Sony's touch-sensitive, Wi-Fi enabled eBook reader is a solid product, although you'll need to want the extra features afforded by the touchscreen for it to be worth buying over the cheaper and more intuitive Amazon Kindle.

Would you buy this?

The Amazon Kindle revolutionised the electronic book-reading market, and spawned a wide range of upstart competitors. Alongside the Nook and the Kobo, Sony’s Reader is one of the most distinguished Kindle alternatives, and the Wi-Fi Touch is the latest model.

Sony Reader Wi-Fi Touch: Design

The Sony Reader Wi-Fi Touch (PRS-T1, to use its Sony-mandated official model number) has a thin bezel around its 6in e-Ink Pearl touchscreen display, finished in either black, white, or a pinkish red. All three colours have a brushed metal lower bezel in a slightly different secondary colour, with the Sony logo and notations for the Reader Wi-Fi Touch’s five front buttons printed on. The bezel is glossy, which might be distracting if you’re reading in sunlight or in an office.

The Reader Wi-Fi Touch’s five front buttons handle page turns and navigation through the Home, Return and contextual Menu keys. A recessed power button on the bottom of the Reader locks and unlocks it, sitting next to a headphone jack and microUSB port. There’s a microSD card slot hidden on the e-reader’s back panel.

Unlike the Kindle there are no shoulder buttons for changing pages, so if you’re holding the Sony e-reader in one hand you’ll have to reach with your thumb for the lower bezel buttons. Alternatively, you could use the touchscreen — one of the features is that a left or right swipe turns the page, as we quickly learned when trying to wipe some dust off the screen.

The touchscreen responds well to input, and while we wouldn’t use it for taking long notes or for writing a novel, it’s perfectly functional for searching Sony’s Reader Store or for entering a Wi-Fi network password. Being an infrared touchscreen, you don’t actually have to touch the Reader Wi-Fi Touch’s display at all — as long as your fingertip is within about a millimetre of the screen an input is registered; we appreciated not having to tap the touchscreen hard to get it to work. We did occasionally accidentally brush it while holding the Reader, accidentally turning a page, but this is something prospective users will quickly learn to avoid.

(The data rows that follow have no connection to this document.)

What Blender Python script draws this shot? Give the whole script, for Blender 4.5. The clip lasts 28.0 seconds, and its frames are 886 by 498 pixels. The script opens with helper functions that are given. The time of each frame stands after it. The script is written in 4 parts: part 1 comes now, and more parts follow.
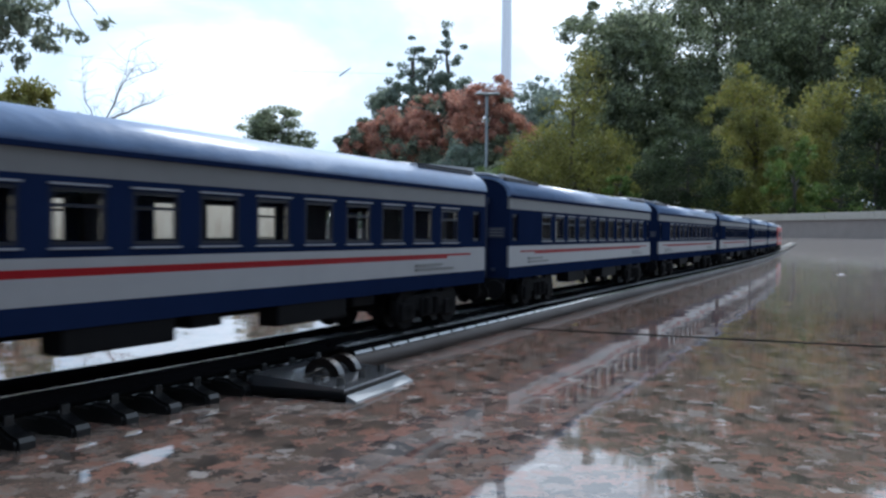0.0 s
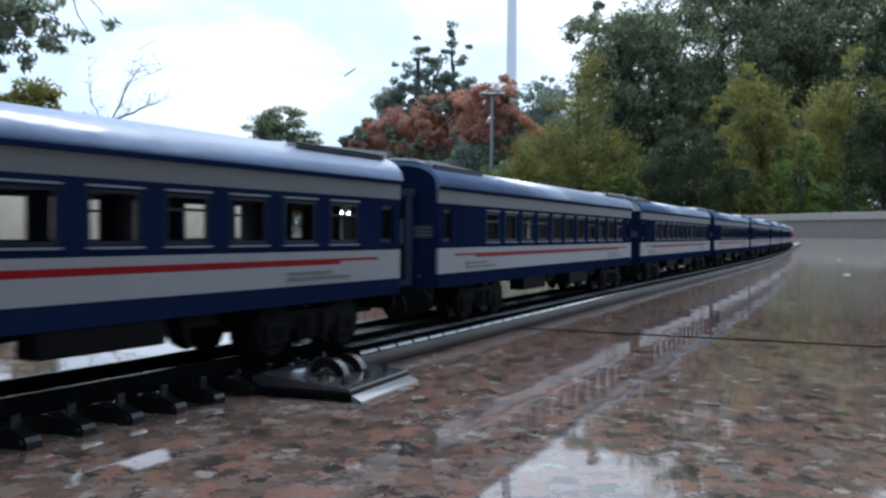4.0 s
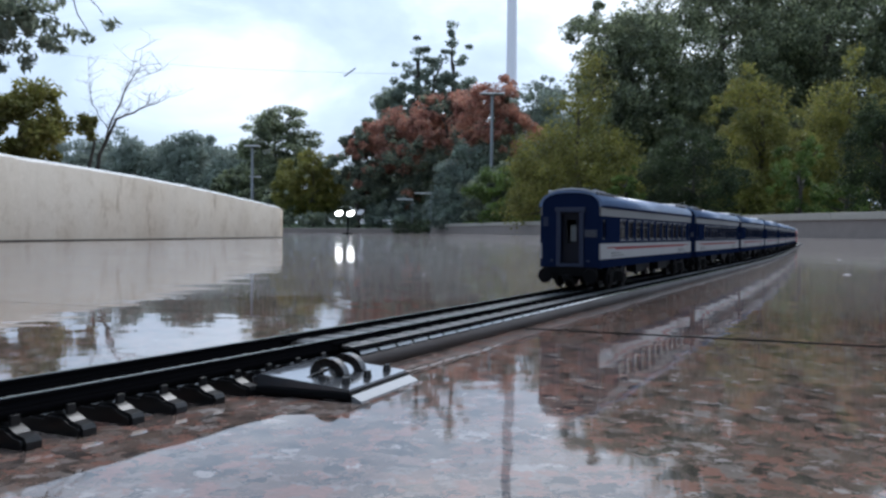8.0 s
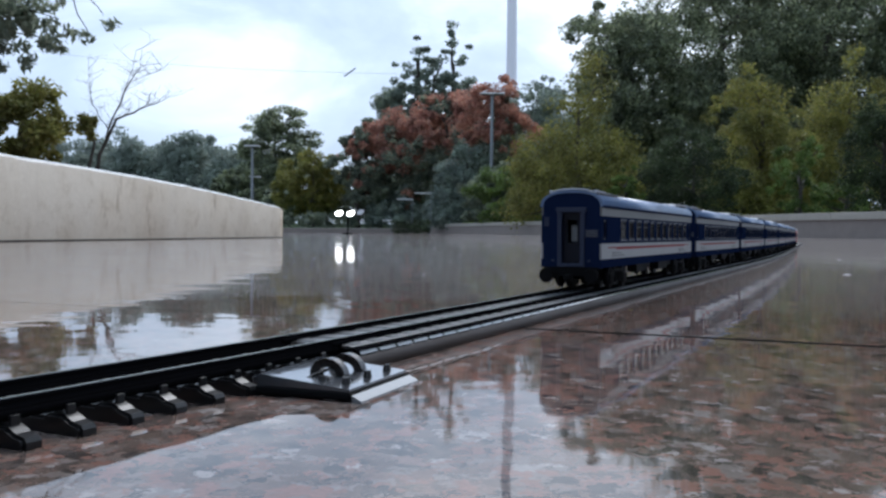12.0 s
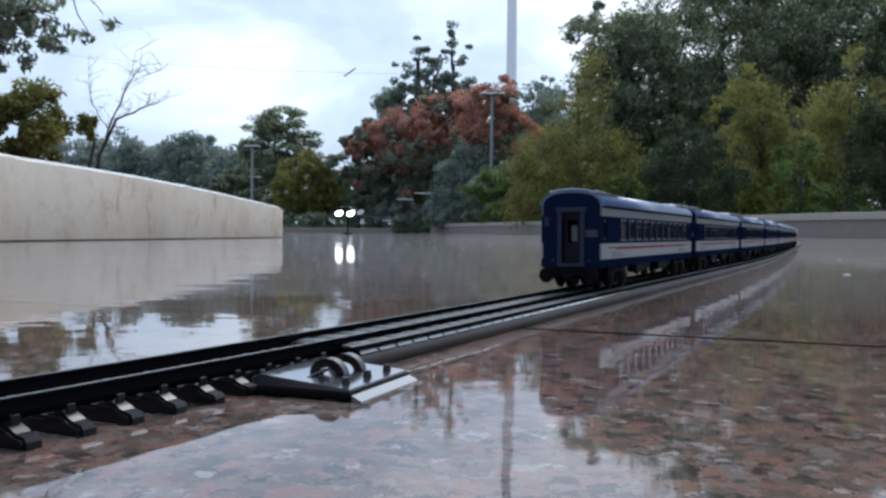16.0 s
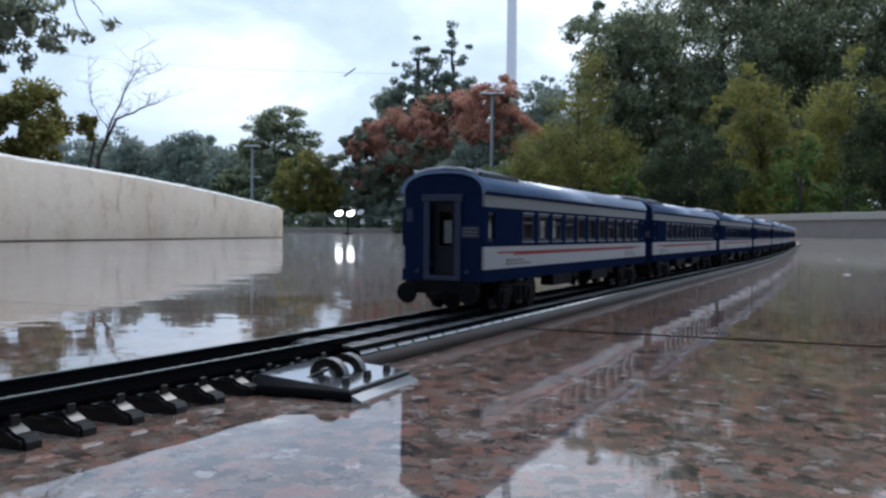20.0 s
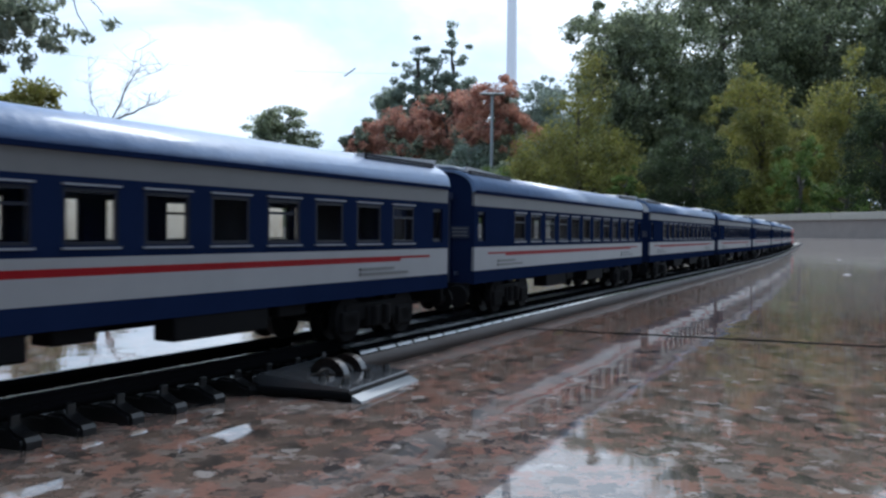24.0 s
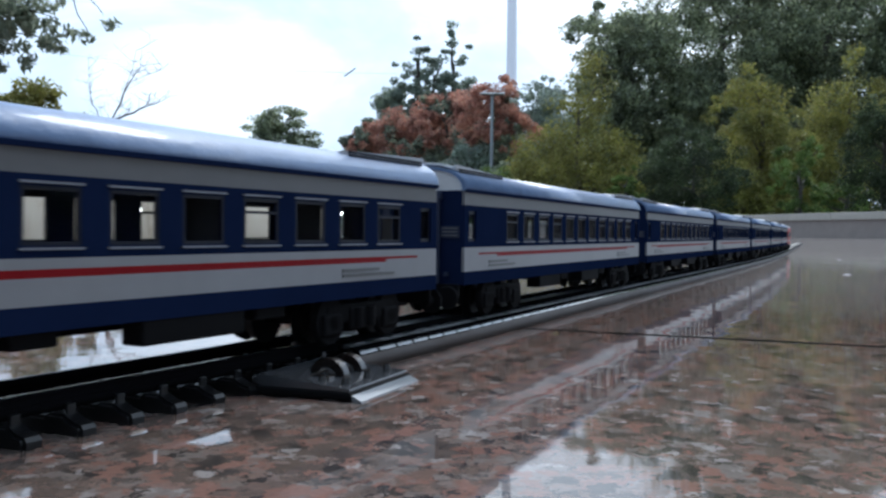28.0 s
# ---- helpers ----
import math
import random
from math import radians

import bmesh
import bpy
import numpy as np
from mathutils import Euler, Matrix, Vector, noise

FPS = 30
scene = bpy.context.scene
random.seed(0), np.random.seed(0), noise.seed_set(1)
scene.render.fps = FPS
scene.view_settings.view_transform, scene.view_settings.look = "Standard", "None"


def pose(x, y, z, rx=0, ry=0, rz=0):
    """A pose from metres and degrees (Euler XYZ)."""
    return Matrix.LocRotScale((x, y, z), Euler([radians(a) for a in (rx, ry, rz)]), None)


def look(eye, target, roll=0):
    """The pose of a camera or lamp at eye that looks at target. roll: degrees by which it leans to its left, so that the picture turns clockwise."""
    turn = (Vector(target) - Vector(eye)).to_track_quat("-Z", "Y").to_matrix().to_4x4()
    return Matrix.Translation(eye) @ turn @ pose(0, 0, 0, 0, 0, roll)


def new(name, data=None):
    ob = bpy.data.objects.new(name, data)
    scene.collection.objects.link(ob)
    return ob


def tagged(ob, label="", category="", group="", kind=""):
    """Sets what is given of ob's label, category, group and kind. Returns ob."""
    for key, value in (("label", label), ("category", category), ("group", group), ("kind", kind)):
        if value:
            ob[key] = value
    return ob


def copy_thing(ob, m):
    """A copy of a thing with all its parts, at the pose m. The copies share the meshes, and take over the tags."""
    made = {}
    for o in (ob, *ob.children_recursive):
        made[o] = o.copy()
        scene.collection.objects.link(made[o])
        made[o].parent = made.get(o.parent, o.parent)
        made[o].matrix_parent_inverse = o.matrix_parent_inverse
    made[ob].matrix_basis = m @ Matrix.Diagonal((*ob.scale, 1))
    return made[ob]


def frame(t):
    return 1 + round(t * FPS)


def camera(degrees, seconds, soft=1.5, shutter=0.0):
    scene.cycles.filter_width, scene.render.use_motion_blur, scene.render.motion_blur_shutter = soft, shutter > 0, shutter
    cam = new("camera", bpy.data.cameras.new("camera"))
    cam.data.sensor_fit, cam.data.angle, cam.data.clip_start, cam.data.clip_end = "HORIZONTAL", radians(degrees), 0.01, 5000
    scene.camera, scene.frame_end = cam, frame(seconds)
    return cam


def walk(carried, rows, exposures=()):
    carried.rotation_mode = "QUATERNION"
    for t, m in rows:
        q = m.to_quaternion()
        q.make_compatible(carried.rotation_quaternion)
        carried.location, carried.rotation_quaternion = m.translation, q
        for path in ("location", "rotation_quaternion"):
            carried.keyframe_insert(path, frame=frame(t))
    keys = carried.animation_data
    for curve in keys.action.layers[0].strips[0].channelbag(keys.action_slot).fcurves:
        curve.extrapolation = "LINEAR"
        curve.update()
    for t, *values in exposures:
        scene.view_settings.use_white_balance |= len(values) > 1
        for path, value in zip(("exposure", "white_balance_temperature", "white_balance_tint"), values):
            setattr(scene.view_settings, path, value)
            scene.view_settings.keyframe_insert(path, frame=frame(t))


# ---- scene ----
# Plan: x right, y ahead, z up. A toy train on a wet granite plaza; the camera
# stands on the paving, 37 mm high, beside the track.
EYE_Z = 0.0374
TILT, LEAN = -0.018, 0.48
cam = camera(52.68, 28.0, soft=2.6, shutter=0.5)


def aim(yaw):
    eye = Vector((0, 0, EYE_Z))
    way = Vector((math.sin(yaw) * math.cos(TILT), math.cos(yaw) * math.cos(TILT), math.sin(TILT)))
    return look(eye, eye + way, LEAN)


walk(cam, [(0.0, aim(0.0058)), (0.5, aim(0.0038)), (1.0, aim(0.0018)), (1.5, aim(0.0002)), (2.0, aim(0.0)), (28.0, aim(0.0))],
     [(0.0, 1.03, 5840, 7), (3.5, 1.01, 5840, 7), (5.8, 0.98, 5840, 7), (7.0, 0.76, 5900, 10), (19.5, 0.72, 5900, 10), (22.0, 0.87, 5860, 8), (28.0, 1.05, 5840, 7)])

# ---- sky and sun ----
SUN_EL, SUN_AZ = radians(48), radians(20)   # behind cloud, ahead and to the right


def node(nt, kind, **kw):
    n = nt.nodes.new(kind)
    for k, v in kw.items():
        if k in ("operation", "blend_type", "data_type", "sky_type", "sun_disc", "noise_dimensions", "feature", "distance", "clamp", "interpolation_type", "invert", "wave_type", "bands_direction"):
            if k == "operation":
                n.operation = v
            elif k == "blend_type":
                n.blend_type = v
            elif k == "data_type":
                n.data_type = v
            elif k == "feature":
                n.feature = v
            elif k == "noise_dimensions":
                n.noise_dimensions = v
        else:
            n.inputs[k].default_value = v
    return n


def link(nt, a, b):
    nt.links.new(a, b)


def ramp(nt, fac, stops):
    r = nt.nodes.new("ShaderNodeValToRGB")
    els = r.color_ramp.elements
    while len(els) < len(stops):
        els.new(0.5)
    for e, (pos, col) in zip(els, stops):
        e.position = pos
        e.color = (*col, 1) if len(col) == 3 else col
    link(nt, fac, r.inputs["Fac"])
    return r.outputs["Color"]


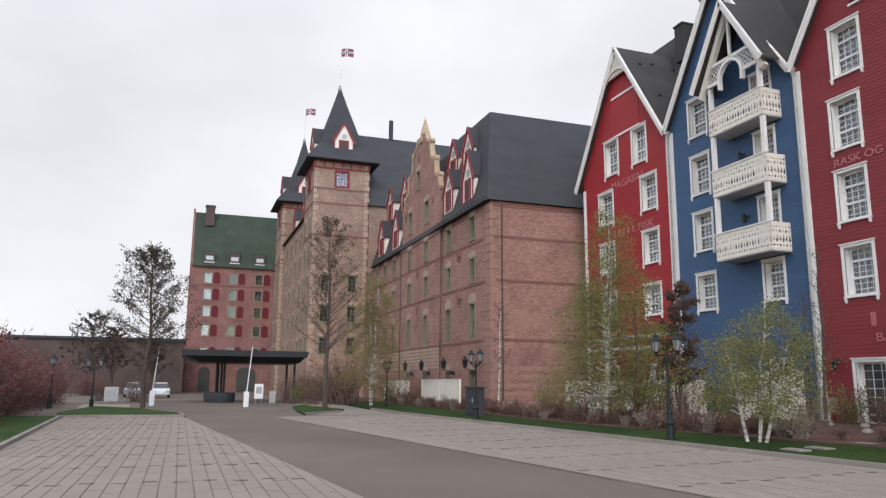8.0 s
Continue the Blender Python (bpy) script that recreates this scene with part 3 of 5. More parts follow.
# blue front: three carved balconies on posts under a small gable
def pierced(bm, x0, x1, z0, z1, y, thick=.035, across=False):
    """A board pierced by rows of drop-shaped holes; across: along y instead of x."""
    rows = ((.0, .12, .02), (.12, .25, .36), (.25, .60, .42), (.60, .78, .34), (.78, .89, .30), (.89, 1.0, .02))
    n = max(3, round((x1 - x0) / .185))
    w, h = (x1 - x0) / n, z1 - z0

    def P(x, yy, z):
        return (yy, x, z) if across else (x, yy, z)
    for j, (f0, f1, s) in enumerate(rows):
        za, zb = z0 + h * f0, z0 + h * f1
        if s < .05:
            a = [P(x0, y, za), P(x1, y, za), P(x1, y + thick, za), P(x0, y + thick, za)]
            b = [(p[0], p[1], zb) for p in a]
            hexa(bm, a + b)
            continue
        for i in range(n):
            xa, xb = x0 + w * i, x0 + w * (i + 1)
            big = s if (i + j) % 2 else s * .78
            mx, mz = (xa + xb) / 2, (za + zb) / 2 - (zb - za) * .08
            hx, hz = w * big, (zb - za) * .42 * (1 if (i + j) % 2 else .75)
            fr = []
            for yy in (y, y + thick):
                c = [bm.verts.new(P(*k)) for k in ((xa, yy, za), (xb, yy, za), (xb, yy, zb), (xa, yy, zb))]
                d = [bm.verts.new(P(*k)) for k in ((mx, yy, mz - hz), (mx + hx, yy, mz - hz * .3), (mx, yy, mz + hz * 1.15), (mx - hx, yy, mz - hz * .3))]
                for k in range(4):
                    m_ = (k + 1) % 4
                    bm.faces.new((c[k], c[m_], d[k])), bm.faces.new((c[m_], d[m_], d[k]))
                fr.append(d)
            for k in range(4):
                m_ = (k + 1) % 4
                bm.faces.new((fr[0][k], fr[0][m_], fr[1][m_], fr[1][k]))


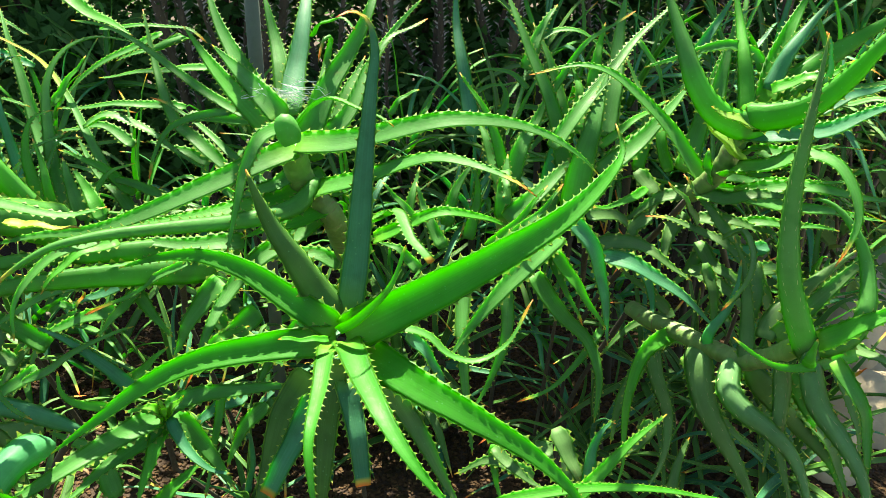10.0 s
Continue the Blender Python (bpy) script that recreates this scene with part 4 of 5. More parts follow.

Sony Reader Wi-Fi Touch: Ease of use and interface

The Sony Reader Wi-Fi Touch’s menu is relatively easy to navigate, but its layout is often disjointed with an eclectic mix of pictures, text and icons. It lacks the interface fluidity that makes products like the iPad so innately usable. Strangely, only a single book is ever listed in the ‘Continue Reading’ section, so if you’re the kind of person who flicks between several at once you’ll probably prefer the Amazon Kindle’s default list of several recently read books. We also preferred the text-only main menu layout of the Kindle, although when both e-readers are in the middle of a good book (as they should be 99 per cent of the time) there is little difference. Skipping pages is easier on the Reader, with the touchscreen affording the ability to quickly drag the progress bar to move forward or back quickly.